[begin Excerpted data]

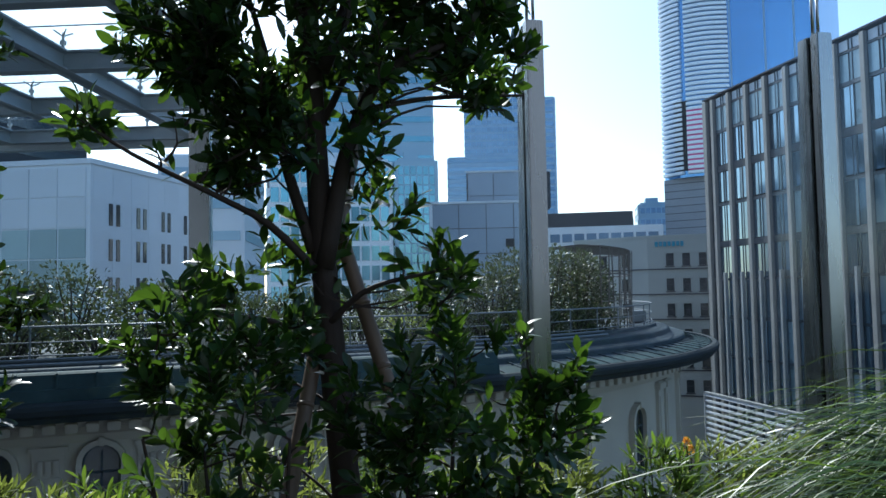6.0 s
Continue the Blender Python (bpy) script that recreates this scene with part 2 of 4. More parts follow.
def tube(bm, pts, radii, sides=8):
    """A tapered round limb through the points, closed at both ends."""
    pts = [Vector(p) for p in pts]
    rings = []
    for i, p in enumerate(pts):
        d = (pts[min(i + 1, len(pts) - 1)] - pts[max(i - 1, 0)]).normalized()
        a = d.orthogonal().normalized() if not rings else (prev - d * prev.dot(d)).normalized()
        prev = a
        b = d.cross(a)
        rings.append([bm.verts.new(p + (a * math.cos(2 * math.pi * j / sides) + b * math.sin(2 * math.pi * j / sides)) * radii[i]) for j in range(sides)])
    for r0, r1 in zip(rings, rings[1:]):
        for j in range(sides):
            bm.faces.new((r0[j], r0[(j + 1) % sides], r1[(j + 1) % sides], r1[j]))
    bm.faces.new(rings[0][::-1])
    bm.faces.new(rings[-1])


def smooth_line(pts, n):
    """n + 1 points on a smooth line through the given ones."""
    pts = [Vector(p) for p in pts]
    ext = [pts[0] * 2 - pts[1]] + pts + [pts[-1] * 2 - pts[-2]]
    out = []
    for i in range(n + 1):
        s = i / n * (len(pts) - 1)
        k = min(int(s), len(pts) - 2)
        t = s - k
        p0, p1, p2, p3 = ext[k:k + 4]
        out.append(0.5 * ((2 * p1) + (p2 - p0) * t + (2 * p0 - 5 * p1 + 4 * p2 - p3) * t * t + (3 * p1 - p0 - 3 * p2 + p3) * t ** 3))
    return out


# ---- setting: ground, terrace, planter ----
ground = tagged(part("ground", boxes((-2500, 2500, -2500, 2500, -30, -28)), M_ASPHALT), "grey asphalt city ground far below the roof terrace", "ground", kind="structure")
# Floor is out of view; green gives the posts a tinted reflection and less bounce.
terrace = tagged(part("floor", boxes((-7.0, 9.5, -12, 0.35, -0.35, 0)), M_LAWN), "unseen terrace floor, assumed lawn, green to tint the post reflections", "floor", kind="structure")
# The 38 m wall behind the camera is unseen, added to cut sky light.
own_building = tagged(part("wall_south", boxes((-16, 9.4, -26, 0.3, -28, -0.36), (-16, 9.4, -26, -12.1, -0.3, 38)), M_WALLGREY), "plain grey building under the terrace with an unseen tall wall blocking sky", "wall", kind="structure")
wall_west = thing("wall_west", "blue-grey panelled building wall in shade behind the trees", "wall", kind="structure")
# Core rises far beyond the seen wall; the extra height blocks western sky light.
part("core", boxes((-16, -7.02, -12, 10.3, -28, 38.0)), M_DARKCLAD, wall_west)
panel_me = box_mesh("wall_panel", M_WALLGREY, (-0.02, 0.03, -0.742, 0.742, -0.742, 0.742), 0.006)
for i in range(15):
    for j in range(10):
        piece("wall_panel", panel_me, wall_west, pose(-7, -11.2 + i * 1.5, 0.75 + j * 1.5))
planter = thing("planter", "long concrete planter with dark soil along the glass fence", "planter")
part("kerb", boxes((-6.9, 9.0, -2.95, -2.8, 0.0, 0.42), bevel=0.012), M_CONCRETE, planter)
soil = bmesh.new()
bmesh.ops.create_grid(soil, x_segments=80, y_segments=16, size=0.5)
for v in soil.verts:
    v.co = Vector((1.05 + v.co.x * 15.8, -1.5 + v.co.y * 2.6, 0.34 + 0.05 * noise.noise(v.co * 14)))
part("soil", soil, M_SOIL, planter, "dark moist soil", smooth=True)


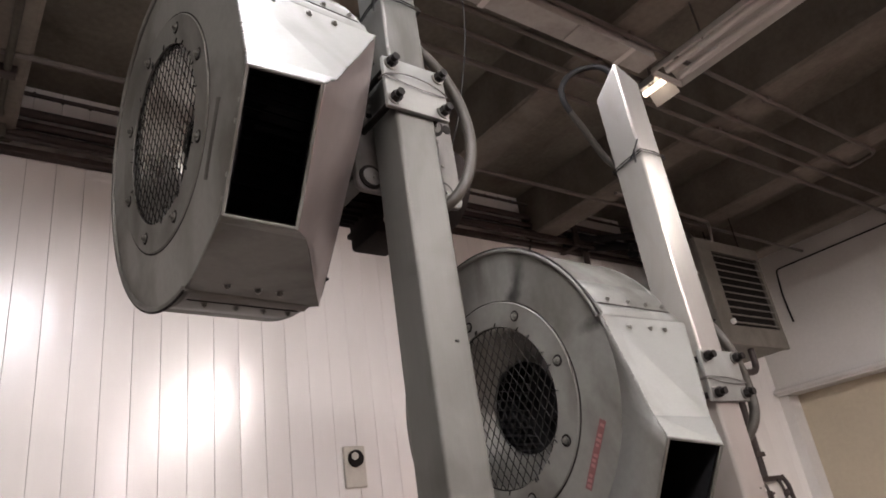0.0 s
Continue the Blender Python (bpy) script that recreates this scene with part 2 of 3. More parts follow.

[end Excerpted data]

**Task to carry out**
Give every line above again exactly, with no pictures.

**Task response**
6.0 s
Continue the Blender Python (bpy) script that recreates this scene with part 2 of 4. More parts follow.
def tube(bm, pts, radii, sides=8):
    """A tapered round limb through the points, closed at both ends."""
    pts = [Vector(p) for p in pts]
    rings = []
    for i, p in enumerate(pts):
        d = (pts[min(i + 1, len(pts) - 1)] - pts[max(i - 1, 0)]).normalized()
        a = d.orthogonal().normalized() if not rings else (prev - d * prev.dot(d)).normalized()
        prev = a
        b = d.cross(a)
        rings.append([bm.verts.new(p + (a * math.cos(2 * math.pi * j / sides) + b * math.sin(2 * math.pi * j / sides)) * radii[i]) for j in range(sides)])
    for r0, r1 in zip(rings, rings[1:]):
        for j in range(sides):
            bm.faces.new((r0[j], r0[(j + 1) % sides], r1[(j + 1) % sides], r1[j]))
    bm.faces.new(rings[0][::-1])
    bm.faces.new(rings[-1])


def smooth_line(pts, n):
    """n + 1 points on a smooth line through the given ones."""
    pts = [Vector(p) for p in pts]
    ext = [pts[0] * 2 - pts[1]] + pts + [pts[-1] * 2 - pts[-2]]
    out = []
    for i in range(n + 1):
        s = i / n * (len(pts) - 1)
        k = min(int(s), len(pts) - 2)
        t = s - k
        p0, p1, p2, p3 = ext[k:k + 4]
        out.append(0.5 * ((2 * p1) + (p2 - p0) * t + (2 * p0 - 5 * p1 + 4 * p2 - p3) * t * t + (3 * p1 - p0 - 3 * p2 + p3) * t ** 3))
    return out


# ---- setting: ground, terrace, planter ----
ground = tagged(part("ground", boxes((-2500, 2500, -2500, 2500, -30, -28)), M_ASPHALT), "grey asphalt city ground far below the roof terrace", "ground", kind="structure")
# Floor is out of view; green gives the posts a tinted reflection and less bounce.
terrace = tagged(part("floor", boxes((-7.0, 9.5, -12, 0.35, -0.35, 0)), M_LAWN), "unseen terrace floor, assumed lawn, green to tint the post reflections", "floor", kind="structure")
# The 38 m wall behind the camera is unseen, added to cut sky light.
own_building = tagged(part("wall_south", boxes((-16, 9.4, -26, 0.3, -28, -0.36), (-16, 9.4, -26, -12.1, -0.3, 38)), M_WALLGREY), "plain grey building under the terrace with an unseen tall wall blocking sky", "wall", kind="structure")
wall_west = thing("wall_west", "blue-grey panelled building wall in shade behind the trees", "wall", kind="structure")
# Core rises far beyond the seen wall; the extra height blocks western sky light.
part("core", boxes((-16, -7.02, -12, 10.3, -28, 38.0)), M_DARKCLAD, wall_west)
panel_me = box_mesh("wall_panel", M_WALLGREY, (-0.02, 0.03, -0.742, 0.742, -0.742, 0.742), 0.006)
for i in range(15):
    for j in range(10):
        piece("wall_panel", panel_me, wall_west, pose(-7, -11.2 + i * 1.5, 0.75 + j * 1.5))
planter = thing("planter", "long concrete planter with dark soil along the glass fence", "planter")
part("kerb", boxes((-6.9, 9.0, -2.95, -2.8, 0.0, 0.42), bevel=0.012), M_CONCRETE, planter)
soil = bmesh.new()
bmesh.ops.create_grid(soil, x_segments=80, y_segments=16, size=0.5)
for v in soil.verts:
    v.co = Vector((1.05 + v.co.x * 15.8, -1.5 + v.co.y * 2.6, 0.34 + 0.05 * noise.noise(v.co * 14)))
part("soil", soil, M_SOIL, planter, "dark moist soil", smooth=True)


0.0 s
Continue the Blender Python (bpy) script that recreates this scene with part 2 of 3. More parts follow.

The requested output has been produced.